Dr. Suraj Yengde picks up on this point also. His usual, calm and academic demeanor, for a while is animated by this analysis. He asks Kothari to explain again how she feels the Baniya bloc can break away from the Savarna identity fold under compulsions of economic and pragmatic finance. However, we get no new or deeper nuance, just academic-sounding words. Or maybe I am just too mediocre or reactionary to not understand the nuances.
I’ll be brief about the parts that I really liked. Surbhi Karwa, gave a chillingly honest account of Maheshwari samaj and its omnipresent social network. Through an intermeshed web of social organisations, meetings, ashrams, publications and events, the community keeps a close tab on all its members. Their deeply invasive and close-to-the-chest kinship networks, seemingly defeat the liberal cosmopolitanism offered by the information age. Urban anonymity is no match for Baniya caste anthropology. Pankaj Pushkar, was most savage (and yet polite) in his absolute lack of pretensions on the true character of Baniyas, beginning by suggesting that ‘Brahmanism’ should be instead renamed ‘Brahman-Baniya-ism’ given how closely the caste interests of the two complement each other. His call for a more in-depth study of the Baniya caste is very timely, since there is hardly any credible sociological investigation into Baniya caste network and mapping of its countless ashrams, muths, Babas and Swamis, as well as its intersectional takeover of the Jain religion, or the financial anthropology of caste as traced by a historical study of Baniya capital and debt.

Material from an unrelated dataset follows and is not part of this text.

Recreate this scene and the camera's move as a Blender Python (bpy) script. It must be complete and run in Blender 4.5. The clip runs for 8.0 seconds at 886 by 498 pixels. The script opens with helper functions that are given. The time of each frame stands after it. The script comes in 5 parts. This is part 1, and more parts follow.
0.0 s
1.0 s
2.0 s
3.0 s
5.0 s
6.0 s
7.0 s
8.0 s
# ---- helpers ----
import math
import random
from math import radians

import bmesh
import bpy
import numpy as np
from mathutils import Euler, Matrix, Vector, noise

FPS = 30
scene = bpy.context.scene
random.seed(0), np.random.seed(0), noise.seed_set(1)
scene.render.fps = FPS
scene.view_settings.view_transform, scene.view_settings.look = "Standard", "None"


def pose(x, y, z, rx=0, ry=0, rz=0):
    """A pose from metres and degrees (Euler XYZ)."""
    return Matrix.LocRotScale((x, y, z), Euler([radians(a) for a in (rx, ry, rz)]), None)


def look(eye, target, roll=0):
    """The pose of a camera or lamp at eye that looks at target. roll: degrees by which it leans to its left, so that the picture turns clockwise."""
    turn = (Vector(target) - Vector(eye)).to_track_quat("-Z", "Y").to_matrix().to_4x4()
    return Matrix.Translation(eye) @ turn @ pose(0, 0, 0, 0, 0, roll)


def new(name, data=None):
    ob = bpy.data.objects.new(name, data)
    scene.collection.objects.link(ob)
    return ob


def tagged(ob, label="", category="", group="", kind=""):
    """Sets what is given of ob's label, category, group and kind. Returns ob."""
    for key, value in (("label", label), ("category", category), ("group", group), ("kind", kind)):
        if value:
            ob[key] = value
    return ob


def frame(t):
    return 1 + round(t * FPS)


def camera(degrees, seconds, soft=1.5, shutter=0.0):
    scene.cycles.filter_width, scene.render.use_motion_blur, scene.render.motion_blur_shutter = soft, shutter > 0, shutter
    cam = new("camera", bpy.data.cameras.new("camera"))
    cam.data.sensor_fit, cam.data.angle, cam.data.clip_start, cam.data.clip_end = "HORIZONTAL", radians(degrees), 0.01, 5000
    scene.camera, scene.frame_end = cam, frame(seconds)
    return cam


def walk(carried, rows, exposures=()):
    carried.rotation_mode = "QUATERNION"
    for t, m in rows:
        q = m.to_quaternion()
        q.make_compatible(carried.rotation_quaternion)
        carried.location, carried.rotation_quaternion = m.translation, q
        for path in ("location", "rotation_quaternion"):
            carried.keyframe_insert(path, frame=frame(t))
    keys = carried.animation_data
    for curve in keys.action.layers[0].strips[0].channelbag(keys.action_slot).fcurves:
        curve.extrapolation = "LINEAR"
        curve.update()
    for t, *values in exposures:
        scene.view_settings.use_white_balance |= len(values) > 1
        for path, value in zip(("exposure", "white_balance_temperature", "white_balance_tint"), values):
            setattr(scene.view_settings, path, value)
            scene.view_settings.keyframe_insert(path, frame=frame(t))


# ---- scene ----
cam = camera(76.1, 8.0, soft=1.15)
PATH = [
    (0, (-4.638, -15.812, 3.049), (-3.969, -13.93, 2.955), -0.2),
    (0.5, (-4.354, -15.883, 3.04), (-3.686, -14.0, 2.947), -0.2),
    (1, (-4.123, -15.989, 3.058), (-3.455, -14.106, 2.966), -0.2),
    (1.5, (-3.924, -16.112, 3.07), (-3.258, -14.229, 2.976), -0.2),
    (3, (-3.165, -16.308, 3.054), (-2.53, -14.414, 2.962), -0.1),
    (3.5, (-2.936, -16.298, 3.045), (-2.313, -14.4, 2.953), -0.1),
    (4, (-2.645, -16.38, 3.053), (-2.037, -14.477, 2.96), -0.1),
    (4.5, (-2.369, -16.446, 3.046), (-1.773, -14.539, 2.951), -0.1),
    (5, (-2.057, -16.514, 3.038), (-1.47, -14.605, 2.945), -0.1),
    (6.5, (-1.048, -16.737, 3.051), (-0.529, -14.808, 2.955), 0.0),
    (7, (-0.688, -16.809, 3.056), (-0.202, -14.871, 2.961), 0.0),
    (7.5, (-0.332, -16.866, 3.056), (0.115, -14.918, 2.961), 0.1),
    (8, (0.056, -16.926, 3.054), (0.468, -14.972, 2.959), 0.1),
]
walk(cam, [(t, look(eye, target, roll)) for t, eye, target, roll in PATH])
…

Suraj’s attempt to bring caste discourse beyond its Dalit-centricism and localized inward gaze, is a welcome push and for once putting Savarna scholars under the spotlight is revealing. Baniya discourse needs a more critical commentary, and the comments of seemingly materially disconnected Baniya scholars need to be critiqued much in the same way Bahujan scholarship has been historically snided, chided and derided in the polite company over chai, poha and veg pakoras.
What is the point of annihilation of caste if Bahujan scholars cannot tear apart Savarna academics in a sarcastic, polite and smiling manner—just as the vice-versa has been in vogue, since forever. Come now darlings, enough with this aggravating review, let’s eat some cake. Thankfully not eggless ones!
Postscript:
Dear reader, I apologize for the length of this review. I just realized I could have made it much shorter without my LONG introduction, which is not often relevant to the text it introduces except in a tangential way. I wonder where I learnt that from, which book did I read this in? Monkey see… monkey do, maybe I’ll get a Navayana book deal out of this. After all, that is my ultimate ambition—to be just as comfortable and successful in my mediocrity as my Savarna academic colleagues.
I know it’s unlikely and far-fetched…. but well, a monkey can dream.